Trading Gold Right Now
Here is what to look for if you are trading gold right now
Gold saw some heavy selling to start the week.
Now downside in gold on a strong jobs report was the ‘no-brainer trade’ from last Friday. This was for two reasons.
- 1. The USD is disproportionally impacting gold. Strong jobs on top of Clarida’s comments from last weeks increased expectations of a Jackson Hole Symposium taper timing announcement. This sent US 10 year yields higher (they have been a bit too low for some time anyway) and the USD too. USDJPY longs were the other ‘no-brainer’ trade out of the NFP on Friday last week too.

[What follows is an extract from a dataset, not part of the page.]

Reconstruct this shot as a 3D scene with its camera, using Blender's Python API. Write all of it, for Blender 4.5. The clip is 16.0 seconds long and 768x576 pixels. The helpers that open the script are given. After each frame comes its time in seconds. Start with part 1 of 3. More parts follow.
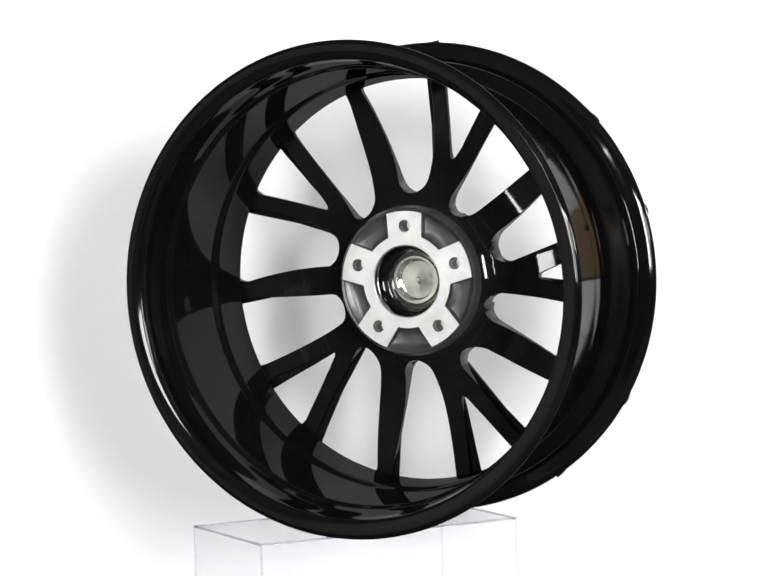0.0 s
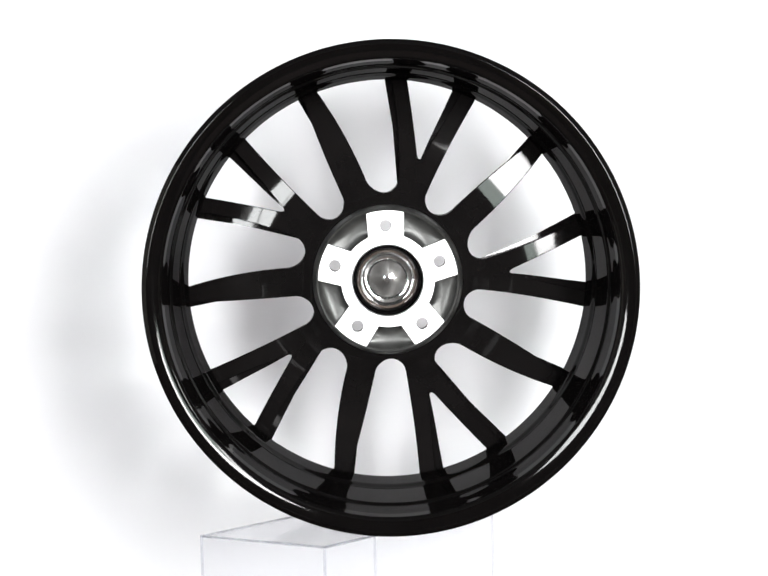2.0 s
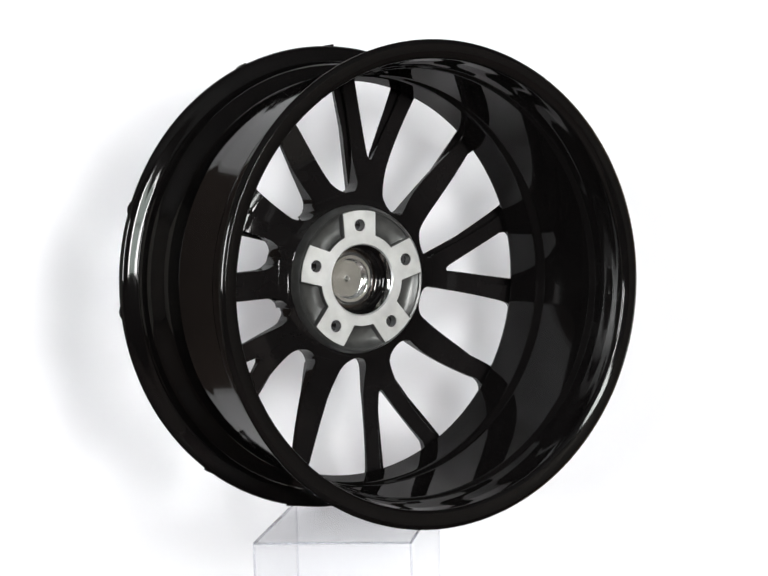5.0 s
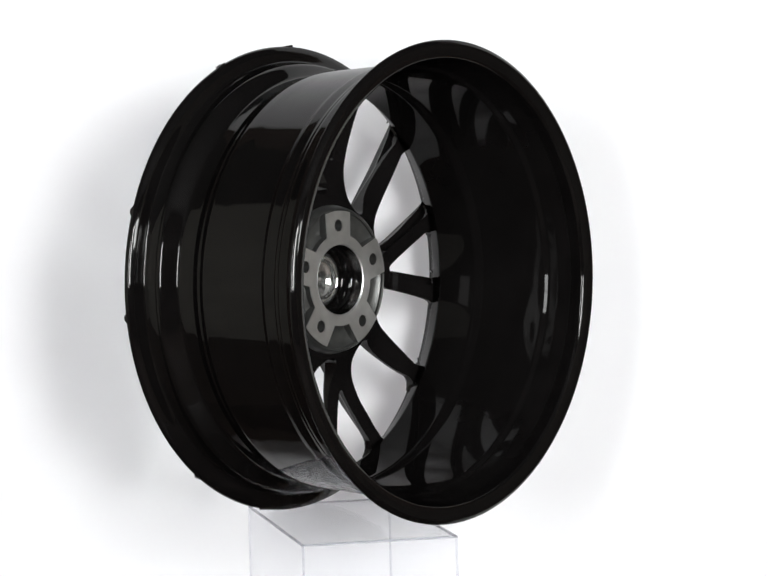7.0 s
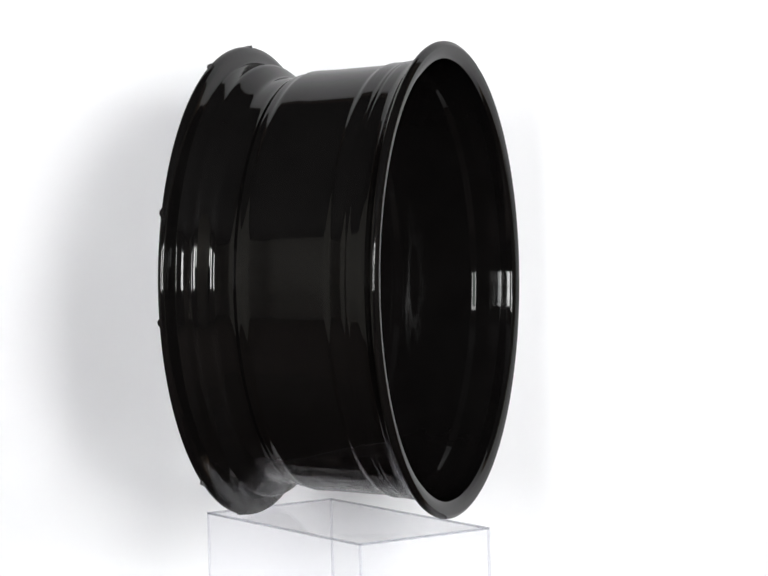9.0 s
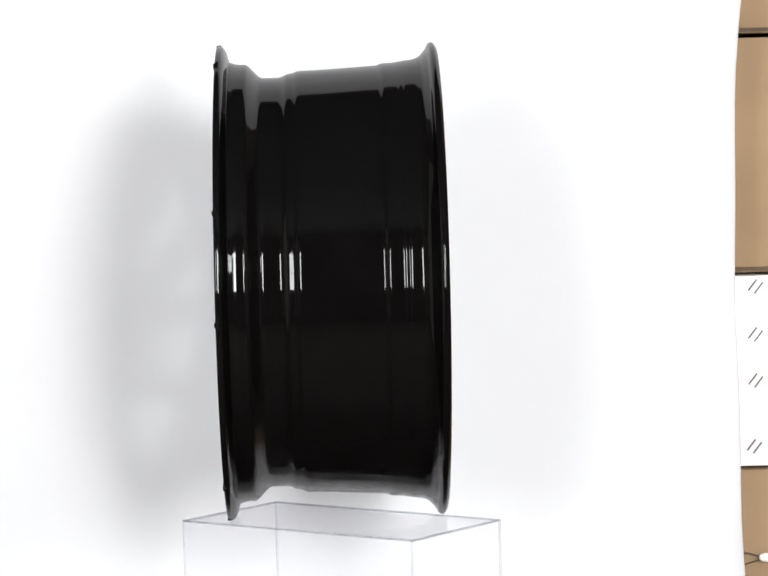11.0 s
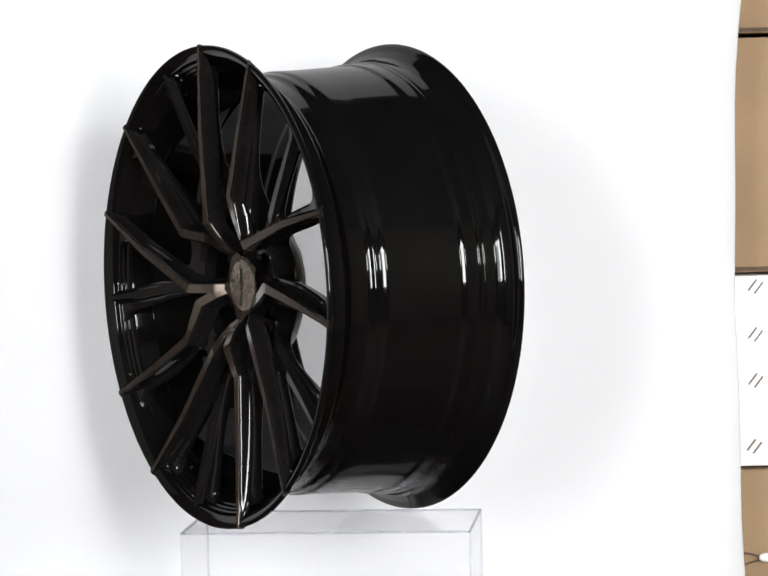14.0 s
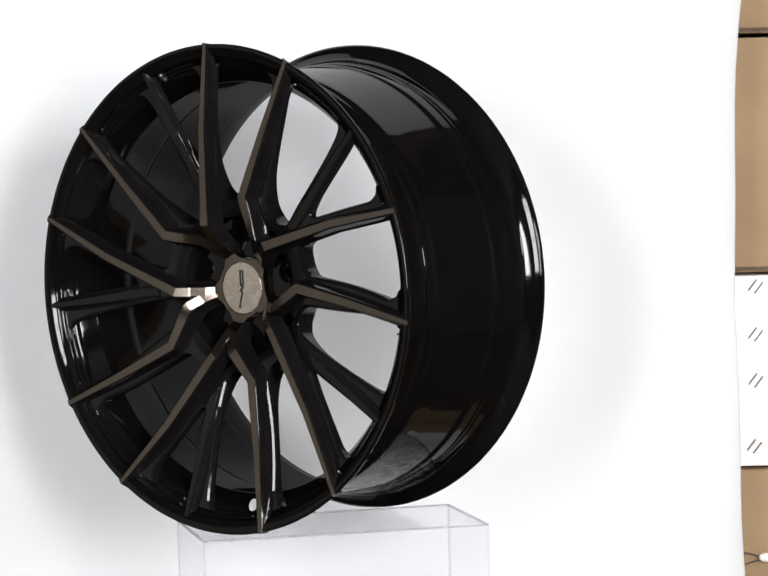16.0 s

- 2. Gold remembers the taper tantrum of 2013 where it lost around 20% of its value in a few months.
However, before we assume that the taper tantrum of 2013 is going to happen again we need to be aware of the differences between now and 2013.
- * In 2013 there were disinflationary pressures at the same time as yields started rising. This means that real yields moved sharply higher.
- * In 2013 the ECB took a dovish tilt in their policy when the Fed was tapering. This time, the ECB may be more optimistic in September and there is certainly not a big divergence as in 2013.
- * Inflation is high. This means that real yields are unlikely to surge higher the way they did in 2013. Remember that real yields are nominal bond yields – inflation.
So going forward, expect any significant adjustments in these outlooks to impact gold. In the very near term, US inflation data will be key.